Caution should be exercised in using the Half time model for games where the change in the Home team lead from what it was at Quarter time is greater than plus or minus 3 goals.

Next, consider Home teams that lead by 2 goals at Quarter time.

Bearing in mind the admonition to avoid using estimates from the Half time model for Half time leads too distant from the Quarter time lead, here we should focus our attention on those parts of the curves between Home team leads of about -6 to +30 points. 

One notable aspect of the probability estimates in this range is that they're below 50% for all Home teams that trail by even a few points at Half time, regardless of the Home team's pre-game log odds ratios. Again this is borne out by (relatively sparse) empirical data which shows that, amongst the 34 Home teams that have led by 2 goals or more at Quarter time and then trailed by any margin at Half time, only 11 have gone on to win.

THREE-QUARTER TIME MODEL

Lastly we turn to the third and more complex model, which requires four inputs: three Home team leads and the pre-game log odds ratio.

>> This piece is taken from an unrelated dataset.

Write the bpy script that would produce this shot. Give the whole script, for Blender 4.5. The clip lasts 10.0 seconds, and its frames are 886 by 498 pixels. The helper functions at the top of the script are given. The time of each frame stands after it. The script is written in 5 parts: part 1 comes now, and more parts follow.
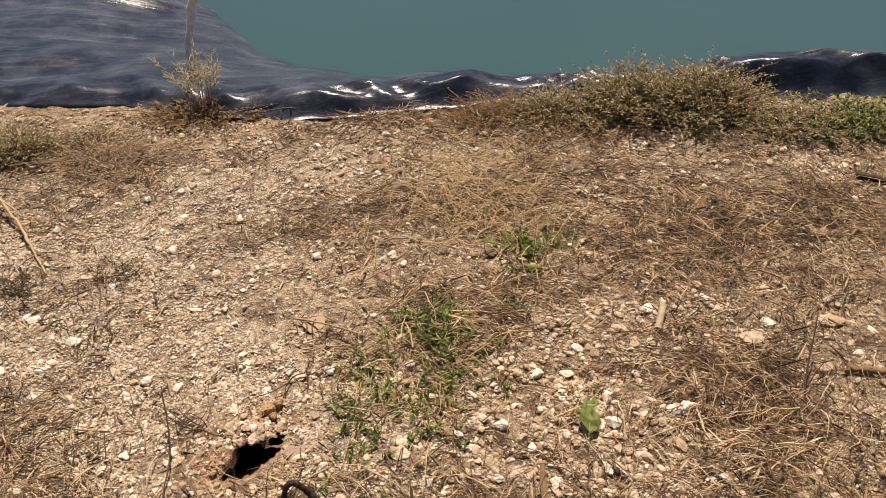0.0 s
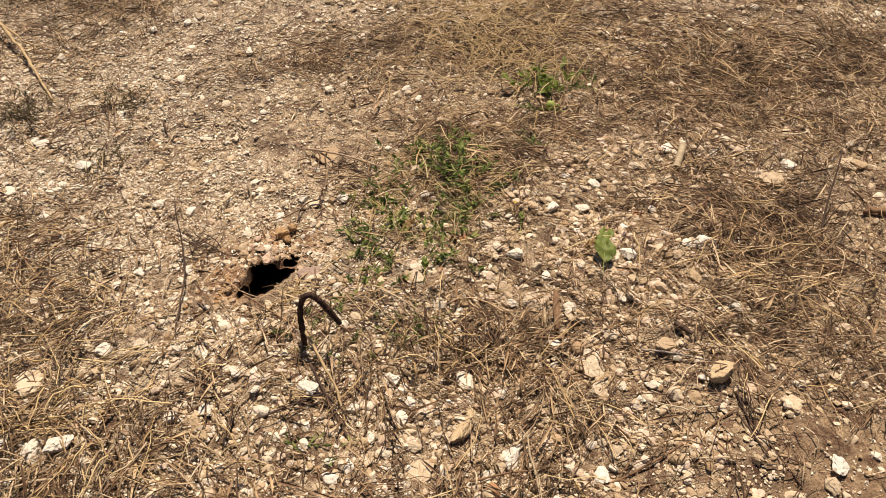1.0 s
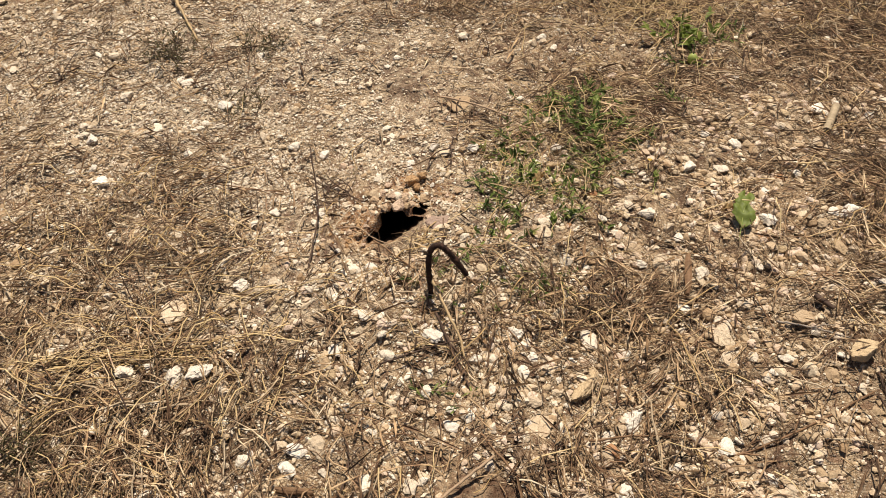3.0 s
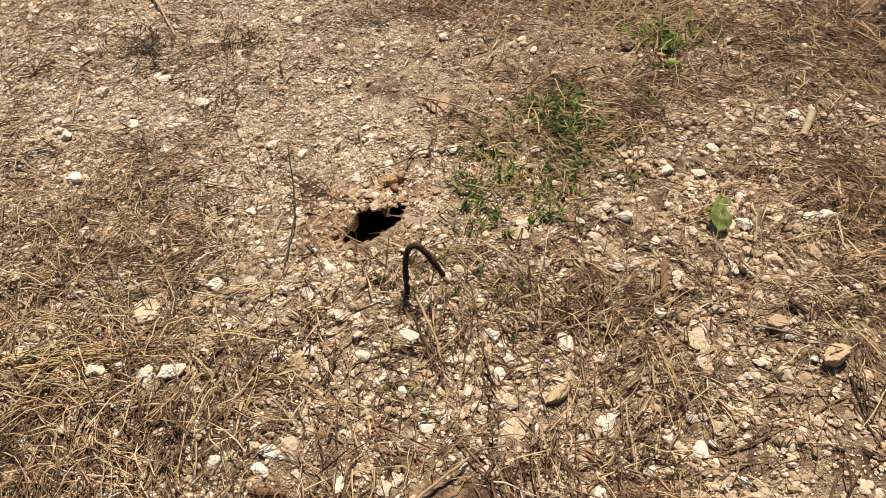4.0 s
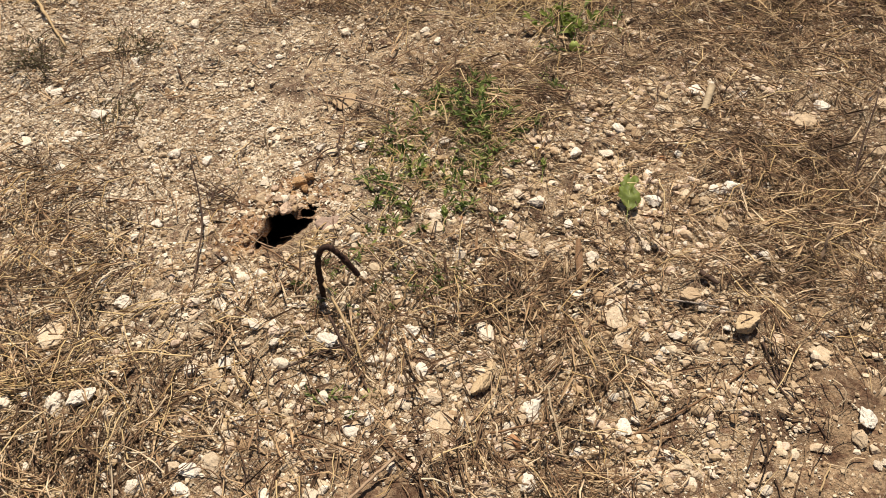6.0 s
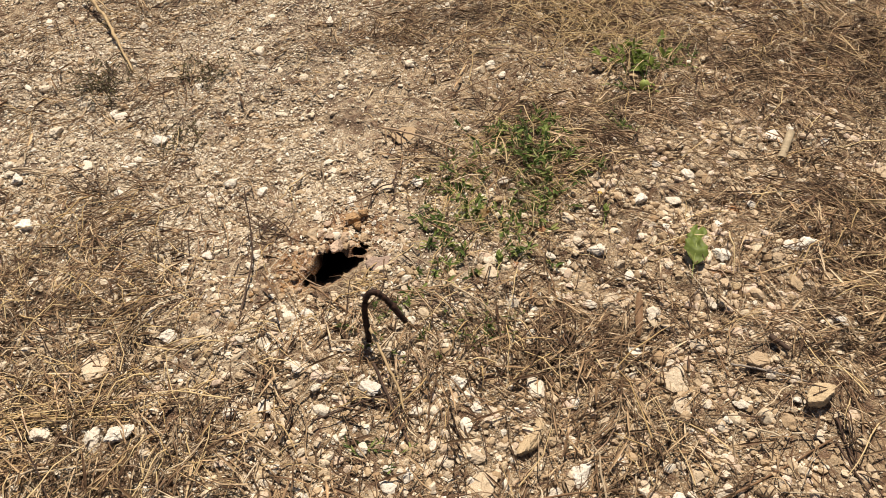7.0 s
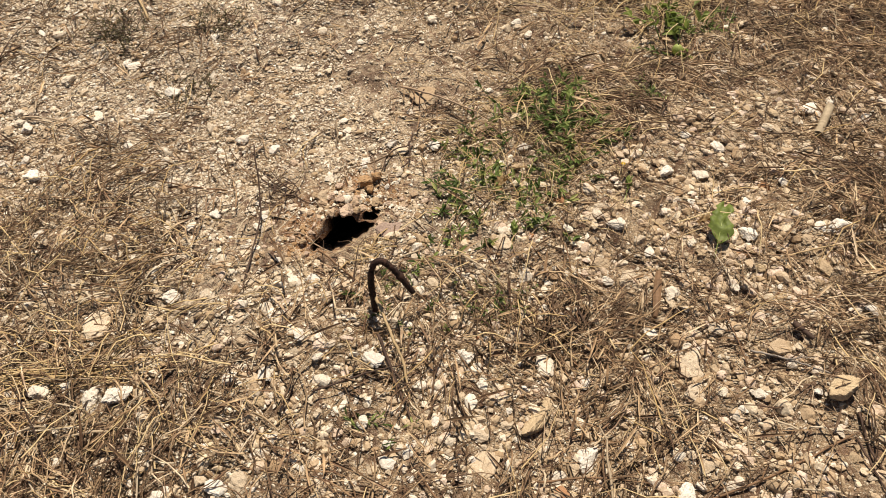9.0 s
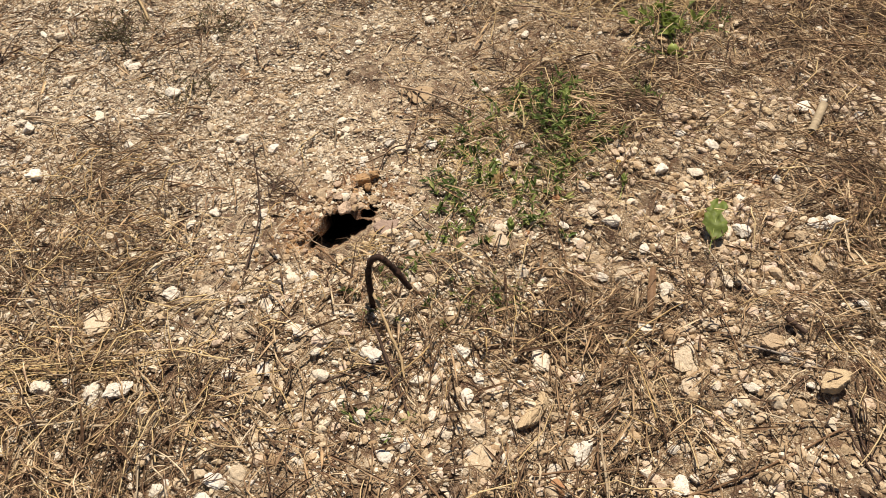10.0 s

Six different scenarios are presented below: 

  • Home trail of 12 points at Quarter time and 24 points at Half time
  • Home trail of 12 points at Quarter time and 12 points at Half time
  • Home trail of 12 points at Quarter time and level scores at Half time
  • Home lead of 12 points at Quarter time and level scores at Half time
  • Home lead of 12 points at Quarter time and 12 points at Half time
  • Home lead of 12 points at Quarter time and 24 points at Half time

I'll leave a more detailed review of these charts to the reader but note that the distribution of Home team lead changes between Half time and Three-Quarter time is also approximately distributed as a Normal random variable, here with a mean of about +2 points and a standard deviation of about 18.6 points. So, as for the Half time model, caution should be exercised in using this model to explore probabilities for games where the change in the Home team's lead between the 2nd and 3rd quarters exceeds about plus or minus 3 goals.

(The one thing I will note is the evidence for the reduced importance of the Home team's pre-game pricing, which manifests in the relatively more compressed appearance of the lines in each chart. Note that these charts, and all others in this blog, can be clicked to access larger versions.)